Building off of yesterdays topic, Fake it until you make it, I wanted to talk a little bit about impostor syndrome, and how seemingly smart people end up holding themselves back.
No, this doesn’t have anything to do with being secretly replaced by pod people from the planet Z. Impostor syndrome has a lot to do with the inability to truly feel deserving of one’s accomplishments. People who suffer from impostor syndrome tend to believe they are frauds, got to their destination by luck and not their hard work, or they will be discovered as being phony.
There is a growing amount of research behind the roots of impostor syndrome, including some great Ted talks about the subject. Evidence is growing and spreading rapidly, especially throughout the engineering community. Some of our top talent, are struggling with the idea that they actually are top talent. I think environment has a lot to play with this, surround yourself with people smarter than you, you’ll start thinking you’re sub-par, vice versa, surround yourself with lesser skilled people, and you’ll think you’re top of your class.
I want to talk about my continuing struggle with it.
To begin with, I do not classify myself as a software developer/engineer. I don’t spend my time reading up on the latest languages, or delving deep into the nuances of compiling. Yes it interests me, but I’m more interested in producing cool things, not just learning concepts. I like to build and see the fruits of my labor, not pass tests. This notion came on strong during a prior phone interview with Microsoft (I didn’t get the position), I was asked if I studied programming techniques as I needed them, or spent time outside of projects learning programming not directly related to what I was working on.
In fact, I was a little perplexed at this question.

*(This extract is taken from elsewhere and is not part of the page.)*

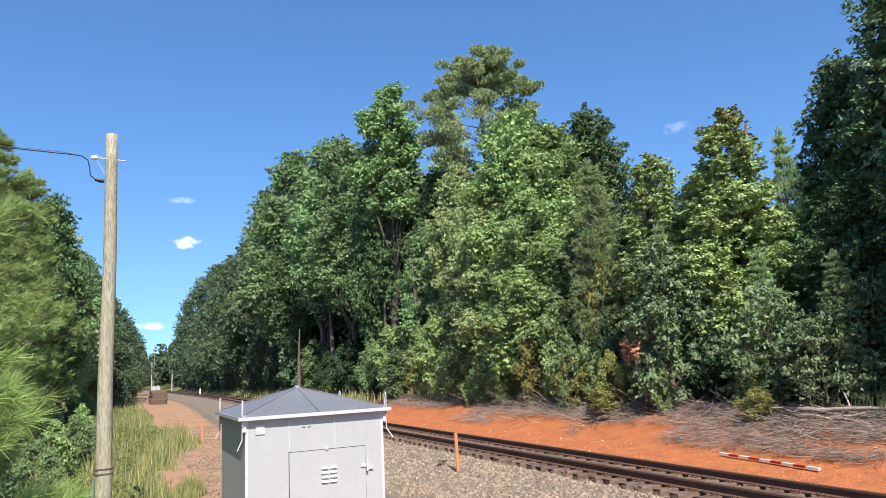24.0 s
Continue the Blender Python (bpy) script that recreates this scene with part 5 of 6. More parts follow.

To me, it makes complete sense to let the project guide my pursuit of knowledge. I recently read an article about Elon Musk which talked about how, when SpaceX was started, Elon was very naive about rockets from an engineering standpoint. 2 years later, he became an expert through and through. Elon started with a specific objective, and used that as a guide for his pursuit of knowledge. Point being, there is 10^10^10 things to learn out there, and rather than being a perpetual student, I choose to lead with my goals first, and fill in the blanks as I go. I can achieve this because I understand how and where to find the information I need, once I figured out how to learn, learning is easy.
But, even with that being said, I don’t spend a lot of time simply studying programming, therefore, I’m not as good as someone who does, therefore my accomplishments can’t be as good as theirs, so I probably got lucky, oh my god they are going to find out I’m fake…..
See how easy it is to spiral out of control? Thinking that way, I won’t recognize my actual talent for building some really sweet stuff.
Rather then looking back at the things we have accomplished, we begin looking at what others have done, and downplaying our own work. Oh I didn’t do this, or I don’t know that, or I don’t spend as much time on X. Insanity!
All of these thoughts are ridiculous. In order to fight impostor syndrome, we need to internalize our accomplishments and take ownership of them. Things don’t happen purely out of luck, things happen because you are dedicated and persistent. Sure you may start by faking it, but over time, we become that which we were faking, and we need to live up to what we achieve. The first step, as always, is recognizing the thing you want to change, then beginning to work at changing it.
“We are what we repeatedly do. Excellence then, is not an act but a habit.”